◆ The problem
Produce an exact transcription of the listing below, omitting the pictures.

::::::::::

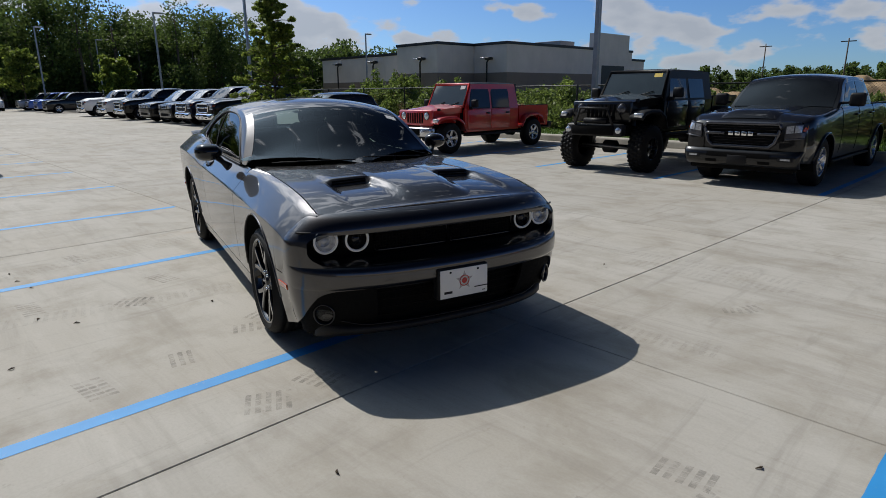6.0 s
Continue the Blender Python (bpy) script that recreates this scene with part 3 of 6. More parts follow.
    def screen_fn(u, v):
        # between roof edge and scuttle, inside the two pillars
        k = 0.925 * v
        x0 = head(v) + 0.006
        x1 = 1.03 - 0.41 * (0.985 * abs(v)) ** 2
        x = x0 + (x1 - x0) * u
        y, z = cabin(x, 2 - abs(k))
        if x > 0.60:
            y = 0.80 * abs(v) * math.sqrt(max(0, (1.03 - x) / 0.41)) if abs(v) > 0.98 else y
        return (x, math.copysign(y, v) if v else 0.0, z + 0.001)
    part("windscreen", patch(screen_fn, spread(0, 1, 22), ws, False), SCREEN, bod, "sloping windscreen reflecting sky and clouds")
    for side in (-1, 1):
        ap = patch(lambda x, v: (x, side * cabin(x, 1.0 + 0.085 * v)[0], cabin(x, 1.0 + 0.085 * v)[1] + 0.006 * v), spread(0.14, 0.64, 20), spread(0, 1, 4), side > 0, 0.02, "t")
        part("windscreen_pillar", ap, GRANITE, bod)
    part("rear_window", patch(lambda u, v: across(-1.93 + (tailw(v) - 0.004 + 1.93) * u, v * 0.93), spread(0, 1, 12), ws), TINT, bod)
    for side in (-1, 1):
        part("rear_pillar", patch(lambda x, v: (x, side * cabin(x, 1.0 + 0.075 * v)[0], cabin(x, 1.0 + 0.075 * v)[1] + 0.004 * v), spread(-1.95, -1.35, 14), spread(0, 1, 3), side > 0, 0.02, "t"), GRANITE, bod)
    # boot lid, spoiler and tail
    part("trunk_lid", patch(lambda u, v: (u, v * B_WS(u) * 0.8, top_z(u, v * B_WS(u) * 0.8)), spread(-2.555, -1.9, 12), spread(-1, 1, 17), False, 0.012), GRANITE, bod)
    sp = patch(lambda u, v: (-2.50 + 0.28 * u + 0.10 * abs(v) ** 3, 0.76 * v, top_z(-2.35, 0.5 * v) + 0.062 - 0.085 * u ** 1.4 - 0.02 * abs(v) ** 3), spread(0, 1, 10), spread(-1, 1, 25), False, 0.05)
    part("spoiler", sp, GLOSS_BLACK, bod, "low black spoiler on the trunk")
    tb = bmesh.new()
    half = [(body(-2.56, s)) for s in spread(0, 2.4, 18)]
    ring = [(-y, z) for y, z in half] + [(y, z) for y, z in reversed(half)]
    tb.faces.new([tb.verts.new((-2.56, y, z)) for y, z in ring[::-1]])
    part("tail_panel", tb, BLACK, bod, smooth=False)
    # nose
    th_all = [90 * math.copysign(abs(t) ** 0.8, t) for t in spread(-1, 1, 57)]
    hk = (0, 0.12, 0.4, 0.7, 0.9, 1.0)
    header = pchip(hk, (0.884, 0.880, 0.862, 0.828, 0.793, 0.776)), pchip(hk, (0.179, 0.200, 0.246, 0.278, 0.288, 0.280))
    part("nose_panel", patch(lambda u, v: fascia(u, header[0](v) - 0.016 * (1 - v) * (abs(u) / 90) ** 2, header[1](v), nose_w(header[0](v))), th_all, spread(0, 1, 13), True, 0.05, "t"), GRANITE, bod)
    bar = pchip((0.487, 0.505, 0.55, 0.588, 0.606, 0.625, 0.65), (0.352, 0.373, 0.373, 0.364, 0.338, 0.27, 0.20))
    part("front_bumper", patch(lambda u, v: fascia(u, 0.65 - 0.163 * v, bar(0.65 - 0.163 * v), nose_w(0.65 - 0.163 * v)), th_all, spread(0, 1, 15), True, 0.06, "bt"), GRANITE, bod)
    for side in (-1, 1):
        end_t = pchip((0, 0.12, 0.3, 0.6, 0.85, 1), (50, 59, 63, 63, 58, 48))
        part("nose_end", patch(lambda u, v: fascia(side * (end_t(v) + (90 - end_t(v)) * u), 0.793 - 0.183 * v, 0.287 + 0.043 * v, nose_w(0.793 - 0.183 * v)), spread(0, 1, 9), spread(0, 1, 11), side > 0, 0.05, "l"), GRANITE, bod)
        drop = pchip((34, 48, 58, 66, 76, 90), (0.485, 0.480, 0.455, 0.395, 0.315, 0.255))
        low = pchip((0.2, 0.27, 0.4, 0.487), (0.20, 0.275, 0.335, 0.347))
        part("bumper_corner", patch(lambda u, v: (lambda z: fascia(side * u, z, low(z), nose_w(z)))(0.4865 - (0.4865 - drop(u)) * v), spread(34, 90, 16), spread(0, 1, 8), side > 0, 0.02, "t"), GRANITE, bod)
        vd, vw = (lambda z: low(z) - 0.022), (lambda z: nose_w(z) - 0.016)
        part("fog_surround", patch(lambda u, v: fascia(u, 0.485 - 0.28 * v, vd(0.485 - 0.28 * v), vw(0.485 - 0.28 * v)), spread(side * 30, side * 89, 14), spread(0, 1, 6), side > 0, 0.02), VOID, bod)
    # near-black sheet that paints the shade behind the grille
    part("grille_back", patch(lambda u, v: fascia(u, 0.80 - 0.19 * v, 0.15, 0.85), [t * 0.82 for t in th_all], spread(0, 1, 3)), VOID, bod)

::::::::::

◆ Task output
6.0 s
Continue the Blender Python (bpy) script that recreates this scene with part 3 of 6. More parts follow.
    def screen_fn(u, v):
        # between roof edge and scuttle, inside the two pillars
        k = 0.925 * v
        x0 = head(v) + 0.006
        x1 = 1.03 - 0.41 * (0.985 * abs(v)) ** 2
        x = x0 + (x1 - x0) * u
        y, z = cabin(x, 2 - abs(k))
        if x > 0.60:
            y = 0.80 * abs(v) * math.sqrt(max(0, (1.03 - x) / 0.41)) if abs(v) > 0.98 else y
        return (x, math.copysign(y, v) if v else 0.0, z + 0.001)
    part("windscreen", patch(screen_fn, spread(0, 1, 22), ws, False), SCREEN, bod, "sloping windscreen reflecting sky and clouds")
    for side in (-1, 1):
        ap = patch(lambda x, v: (x, side * cabin(x, 1.0 + 0.085 * v)[0], cabin(x, 1.0 + 0.085 * v)[1] + 0.006 * v), spread(0.14, 0.64, 20), spread(0, 1, 4), side > 0, 0.02, "t")
        part("windscreen_pillar", ap, GRANITE, bod)
    part("rear_window", patch(lambda u, v: across(-1.93 + (tailw(v) - 0.004 + 1.93) * u, v * 0.93), spread(0, 1, 12), ws), TINT, bod)
    for side in (-1, 1):
        part("rear_pillar", patch(lambda x, v: (x, side * cabin(x, 1.0 + 0.075 * v)[0], cabin(x, 1.0 + 0.075 * v)[1] + 0.004 * v), spread(-1.95, -1.35, 14), spread(0, 1, 3), side > 0, 0.02, "t"), GRANITE, bod)
    # boot lid, spoiler and tail
    part("trunk_lid", patch(lambda u, v: (u, v * B_WS(u) * 0.8, top_z(u, v * B_WS(u) * 0.8)), spread(-2.555, -1.9, 12), spread(-1, 1, 17), False, 0.012), GRANITE, bod)
    sp = patch(lambda u, v: (-2.50 + 0.28 * u + 0.10 * abs(v) ** 3, 0.76 * v, top_z(-2.35, 0.5 * v) + 0.062 - 0.085 * u ** 1.4 - 0.02 * abs(v) ** 3), spread(0, 1, 10), spread(-1, 1, 25), False, 0.05)
    part("spoiler", sp, GLOSS_BLACK, bod, "low black spoiler on the trunk")
    tb = bmesh.new()
    half = [(body(-2.56, s)) for s in spread(0, 2.4, 18)]
    ring = [(-y, z) for y, z in half] + [(y, z) for y, z in reversed(half)]
    tb.faces.new([tb.verts.new((-2.56, y, z)) for y, z in ring[::-1]])
    part("tail_panel", tb, BLACK, bod, smooth=False)
    # nose
    th_all = [90 * math.copysign(abs(t) ** 0.8, t) for t in spread(-1, 1, 57)]
    hk = (0, 0.12, 0.4, 0.7, 0.9, 1.0)
    header = pchip(hk, (0.884, 0.880, 0.862, 0.828, 0.793, 0.776)), pchip(hk, (0.179, 0.200, 0.246, 0.278, 0.288, 0.280))
    part("nose_panel", patch(lambda u, v: fascia(u, header[0](v) - 0.016 * (1 - v) * (abs(u) / 90) ** 2, header[1](v), nose_w(header[0](v))), th_all, spread(0, 1, 13), True, 0.05, "t"), GRANITE, bod)
    bar = pchip((0.487, 0.505, 0.55, 0.588, 0.606, 0.625, 0.65), (0.352, 0.373, 0.373, 0.364, 0.338, 0.27, 0.20))
    part("front_bumper", patch(lambda u, v: fascia(u, 0.65 - 0.163 * v, bar(0.65 - 0.163 * v), nose_w(0.65 - 0.163 * v)), th_all, spread(0, 1, 15), True, 0.06, "bt"), GRANITE, bod)
    for side in (-1, 1):
        end_t = pchip((0, 0.12, 0.3, 0.6, 0.85, 1), (50, 59, 63, 63, 58, 48))
        part("nose_end", patch(lambda u, v: fascia(side * (end_t(v) + (90 - end_t(v)) * u), 0.793 - 0.183 * v, 0.287 + 0.043 * v, nose_w(0.793 - 0.183 * v)), spread(0, 1, 9), spread(0, 1, 11), side > 0, 0.05, "l"), GRANITE, bod)
        drop = pchip((34, 48, 58, 66, 76, 90), (0.485, 0.480, 0.455, 0.395, 0.315, 0.255))
        low = pchip((0.2, 0.27, 0.4, 0.487), (0.20, 0.275, 0.335, 0.347))
        part("bumper_corner", patch(lambda u, v: (lambda z: fascia(side * u, z, low(z), nose_w(z)))(0.4865 - (0.4865 - drop(u)) * v), spread(34, 90, 16), spread(0, 1, 8), side > 0, 0.02, "t"), GRANITE, bod)
        vd, vw = (lambda z: low(z) - 0.022), (lambda z: nose_w(z) - 0.016)
        part("fog_surround", patch(lambda u, v: fascia(u, 0.485 - 0.28 * v, vd(0.485 - 0.28 * v), vw(0.485 - 0.28 * v)), spread(side * 30, side * 89, 14), spread(0, 1, 6), side > 0, 0.02), VOID, bod)
    # near-black sheet that paints the shade behind the grille
    part("grille_back", patch(lambda u, v: fascia(u, 0.80 - 0.19 * v, 0.15, 0.85), [t * 0.82 for t in th_all], spread(0, 1, 3)), VOID, bod)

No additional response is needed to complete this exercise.